1. ## Induction

We just started the section on induction in Discrete Math. This was the first assigned question: You want to divide a piece of chocolate into 1"x1" square pieces to distribute to a group of children. The starting piece is an m"x n" rectangle. Show that it can be divided by breaking pieces of chocolate a total of mn-1 times, but not with fewer breaks. (Each "break" divides only one piece, and must be a straight line parallel to one of the sides of the piece.) I have no idea how to start.
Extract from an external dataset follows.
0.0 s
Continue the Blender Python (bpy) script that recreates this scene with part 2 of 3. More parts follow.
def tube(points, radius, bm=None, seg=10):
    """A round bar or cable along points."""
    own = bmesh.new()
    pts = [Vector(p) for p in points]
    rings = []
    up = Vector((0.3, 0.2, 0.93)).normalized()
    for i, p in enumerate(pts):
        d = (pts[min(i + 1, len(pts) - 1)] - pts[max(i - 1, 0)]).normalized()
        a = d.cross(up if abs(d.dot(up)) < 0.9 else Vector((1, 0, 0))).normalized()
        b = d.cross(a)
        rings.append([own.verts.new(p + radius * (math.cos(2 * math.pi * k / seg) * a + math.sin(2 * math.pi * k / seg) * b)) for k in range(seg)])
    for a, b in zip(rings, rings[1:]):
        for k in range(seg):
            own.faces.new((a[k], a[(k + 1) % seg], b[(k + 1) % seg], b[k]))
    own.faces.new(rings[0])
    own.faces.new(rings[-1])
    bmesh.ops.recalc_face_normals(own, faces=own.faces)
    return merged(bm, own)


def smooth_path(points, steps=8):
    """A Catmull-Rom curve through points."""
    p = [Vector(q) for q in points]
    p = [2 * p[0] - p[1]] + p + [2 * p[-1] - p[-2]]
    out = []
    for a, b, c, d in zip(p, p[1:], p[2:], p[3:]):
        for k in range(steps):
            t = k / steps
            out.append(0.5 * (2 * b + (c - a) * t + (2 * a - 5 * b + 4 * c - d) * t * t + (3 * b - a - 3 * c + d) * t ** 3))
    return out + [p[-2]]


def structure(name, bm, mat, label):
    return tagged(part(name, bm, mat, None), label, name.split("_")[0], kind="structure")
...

Any help would be appreciated, thanks.

2. Hello, Chief65!

You want to divide a bar of chocolate into $1\times1$ squares.
The starting bar is an $m \times n$ rectangle.
Show that it can be divided by cutting a minimum of $mn-1$ times.

Each cut is a straight line parallel to one of the sides of the piece.
Code:
      *---*---* - - - *---*
|   |   |       |   |
*---*---* - - - *---*
|   |   |       |   |
*---*---* - - - *---*
:   :   :       :   :
:   :   :       :   :   m rows
:   :   :       :   :
*---*---* - - - *---*
|   |   |       |   |
*---*---* - - - *---*
n columns

Suppose we cut the bar into $m$ horizontal strips with $m-1$ cuts. .**
Code:
      *---*---* - - - *---*
|   |   |       |   |
*---*---* - - - *---*

*---*---* - - - *---*
|   |   |       |   |
*---*---* - - - *---*
.             .
.             .
.             .
*---*---* - - - *---*
|   |   |       |   |
*---*---* - - - *---*

Then each of the $m$ strips requires $n-1$ cuts to make unit squares.
. . This requires: . $m(n-1)$ cuts.

There will be a minimum of: . $(m - 1) + m(n-1) \;=\;\boxed{{\color{red}mn-1}\text{ cuts}}$

~ ~ ~ ~ ~ ~ ~ ~ ~ ~ ~ ~ ~ ~ ~ ~ ~ ~ ~ ~ ~ ~ ~ ~ ~ ~ ~ ~ ~ ~ ~ ~

**

If the initial cuts are made vertically, the numbers of cuts is the same.

3. You start with a single m×n block. After you make the first break, you'll have two (smaller) blocks. Each time you make a break, the number of blocks increases by 1. After k breaks you will have k+1 blocks (prove that by induction!). You want to finish with mn blocks (of size 1×1). So that will require mn-1 breaks.

The advantage of this argument is that it makes no difference in what order you make the breaks, horizontally or vertically. It will always take exactly mn-1 breaks, no more and no less.

4. Originally Posted by Chief65
We just started the section on induction in Discrete Math. This was the first assigned question: You want to divide a piece of chocolate into 1"x1" square pieces to distribute to a group of children. The starting piece is an m"x n" rectangle. Show that it can be divided by breaking pieces of chocolate a total of mn-1 times, but not with fewer breaks. (Each "break" divides only one piece, and must be a straight line parallel to one of the sides of the piece.) I have no idea how to start. Any help would be appreciated, thanks.
1. Chocolate is bad for children, especially a piece as big as that.

2. You can do it in a lot fewer breaks than that by stacking up the pieces you broke longways and snapping several at once.

5. A nice question I was once asked is this:

What is the minimum number of cuts needed to cut a 3x3x3 cake into 27 1x1x1 cakes. Each cut being straight, that is no corners.

RonL

6. 6.

You can of course do it with 6 cuts, and the fact that you always need as many as 6 cuts to separate the middle cube from all the rest gives you the proof that this is in fact the minimum.